The chances are that at some point your company will have to undergo transformation in order to respond to shifts in the market, new technologies or disruptive startups.
Writing for Havard Business Review, Clark Gilbert, Matthew Eyring and Richard N. Foster advocate an approach that they claim is “both more practical to implement and more sustainable”. It hinges on the two following insights:
1) Major transformations require two separate efforts working in parallel. The first – “transformation A” – repositions the core business, adapting the current model to the altered marketplace. The second – “transformation B” – is a separate, disruptive business for developing innovations that will become a source of growth in the future.
2) To make both transformations work, it is necessary to establish an organisational process that the authors call a “capabilities exchange”. This allows the parallel efforts to share resources without changing their respective missions or operations.
Gilbert, Eyring and Foster say the objective of transformation A is to identify the strongest competitive advantage that can be maintained by your current model in the disrupted marketplace.
Although it’s highly likely that costs will need to be cut, a “more expansive” look at the business is necessary, and the following strategic questions should be asked: What can still be done better than traditional rivals and upstarts? What must be given up? Why do customers come to you? What is the real need that connects them to your brand?
If growth potential is to be realised, the company must embrace the possibilities of the new marketplace as energetically as the disrupters – which is the purpose of transformation B.
Transformation B involves the establishment of a separate business with its own staff, processes, culture and profit formula. Disruption can then be exploited without the constraints of core business practices, legacy margins or revenue requirements.
The capabilities exchange coordinates the two transformation efforts, ensuring that each has access to the necessary resources without interfering with the other.
The following five steps are necessary in setting up the capabilities exchange:
1) Establish leadership. Although this is the simplest step, Gilbert, Eyring and Foster warn that it’s the one that’s most open to abuse.
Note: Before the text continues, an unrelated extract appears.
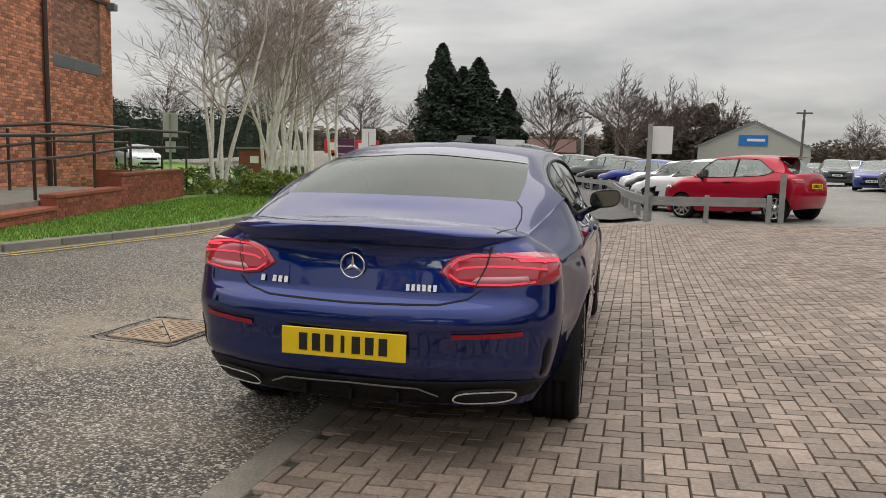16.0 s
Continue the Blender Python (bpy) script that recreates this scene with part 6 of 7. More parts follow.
tot = thing("blue_totem_board", pose(-11.2, 7.35, G(-11.2, 7.35), 0, 0, 82), "tall blue totem board with white ring motif and bars", "sign")
part("panel", boxes((-.5, .5, -.06, .06, .05, 2.42), bev=.01), M_BLUESIGN, tot)
part("edge", boxes((-.53, -.5, -.065, .065, .0, 2.42)), M_GREYSTEEL, tot)
part("foot", boxes((-.5, .5, -.2, .2, 0, .05)), M_GREYSTEEL, tot)
bm = tube(bmesh.new(), [(-.02 + .15 * math.cos(t), -.065, 1.98 + .15 * math.sin(t)) for t in [2 * math.pi * i / 30 for i in range(31)]], .032, 6)
part("motif", bm, M_WHITE, tot, "white ring")
bm = bmesh.new()
bm.faces.new([bm.verts.new((x, -.105, z)) for x, z in ((-.11, 2.02), (-.04, 2.03), (-.02, 1.96), (.2, 2.25), (.3, 2.27), (.0, 1.86), (-.06, 1.86))])
part("tick", bm, M_WHITE, tot)
word_bars(tot, "XXXIXXX", .66, .11, M_WHITE, pose(0, -.065, 1.66))
word_bars(tot, "XXXIXXXX", .68, .11, M_WHITE, pose(0, -.065, 1.50))
part("rule", boxes((-.32, .32, -.064, -.061, 1.36, 1.37)), M_WHITE, tot)
word_bars(tot, "XXXXX XXXX", .6, .06, M_WHITE, pose(0, -.065, 1.25))

# camera pole by the fence
cp = thing("camera_pole", pose(-12.57, -5.43, G(-12.57, -5.43), .3, -1.2, 0), "rusty brown steel pole with camera boxes and green sign", "pole")
part("mast", rod(bmesh.new(), (0, 0, 0), (0, 0, 6.6), .11, .085, 14), M_POLE, cp, "rust-brown mast", True)
part("collar", rod(bmesh.new(), (0, 0, 1.9), (0, 0, 2.25), .15, .14, 14), M_POLE, cp)
part("control_box", boxes((-.12, .2, -.32, -.06, 4.5, 4.78), bev=.02), M_CLAD, cp, "pale grey box")
part("camera_head", boxes((-.1, .35, -.1, .1, 5.7, 5.86), bev=.03), M_CLAD, cp, "pale camera housing")
part("arm", rod(bmesh.new(), (0, 0, 5.8), (.1, .45, 5.95), .03), M_CLAD, cp)
part("dome", rod(bmesh.new(), (.1, .45, 5.75), (.1, .45, 5.98), .1, .06, 12), M_CLAD, cp, "", True)
part("sensor", boxes((.02, .2, -.16, -.06, 3.3, 3.42), bev=.01), M_DARKFRAME, cp)
part("camera_head", boxes((.1, .3, .1, .35, 5.4, 5.52), bev=.02), M_DARKFRAME, cp, "dark camera housing")
gs = part("assembly_sign", boxes((.12, .14, -.2, .2, 1.45, 1.88), bev=.003), M_GREENSIGN, cp, "green assembly point sign")
for yy, zz in ((-.1, 1.75), (.1, 1.75), (-.1, 1.6), (.1, 1.6)):
    part("pictogram", boxes((.141, .143, yy - .05, yy + .05, zz - .045, zz + .045)), M_WHITE, gs)
lp = thing("lamp_post", pose(-7.7, -5.75, G(-7.7, -5.75), 0, .4, 0), "slim dark lamp post in a concrete and timber guard", "lamp post")
part("mast", rod(bmesh.new(), (0, 0, 0), (0, 0, 9.0), .075, .05, 12), M_BROWNSTEEL, lp, "", True)
part("base", rod(bmesh.new(), (0, 0, 0), (0, 0, .55), .13, .11, 12), M_RUST, lp)
part("door", boxes((.1, .14, -.05, .05, .4, 1.0)), M_RUST, lp)
part("guard_post", boxes((.0, .17, .2, .34, 0, 1.15), bev=.015), M_GREYSTEEL, lp, "grey guard post")
part("guard_post", boxes((.0, .17, -.34, -.2, 0, 1.1), bev=.015), M_RUST, lp, "rusty guard post")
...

2) Identify the resources to be shared. Determine which capabilities the transformation B firm can borrow from the legacy business in order to gain a competitive advantage over rival startups. Branding, marketing, customer data and design are among the resources most commonly shared.
3) Form exchange teams. In a capabilities exchange, the process of deciding ways in which resources might be shared are “carefully confined to a series of teams”. These are created by senior leaders, with a small number of people from both transformation efforts assigned with the responsibility of allocating each resource.
4) Protect boundaries. In order for the dual transformation to be effective, each effort should operate as though it is solely responsible for the future of the company. Therefore, legacy employees should not try to interfere with the new disruptive firm.
Similarly, the core business should not be expected to prop up the new venture financially. Accounting must be completely separate.
5) Scale up and promote the new business. Despite the above, the two organisations should not be treated equally by top executives.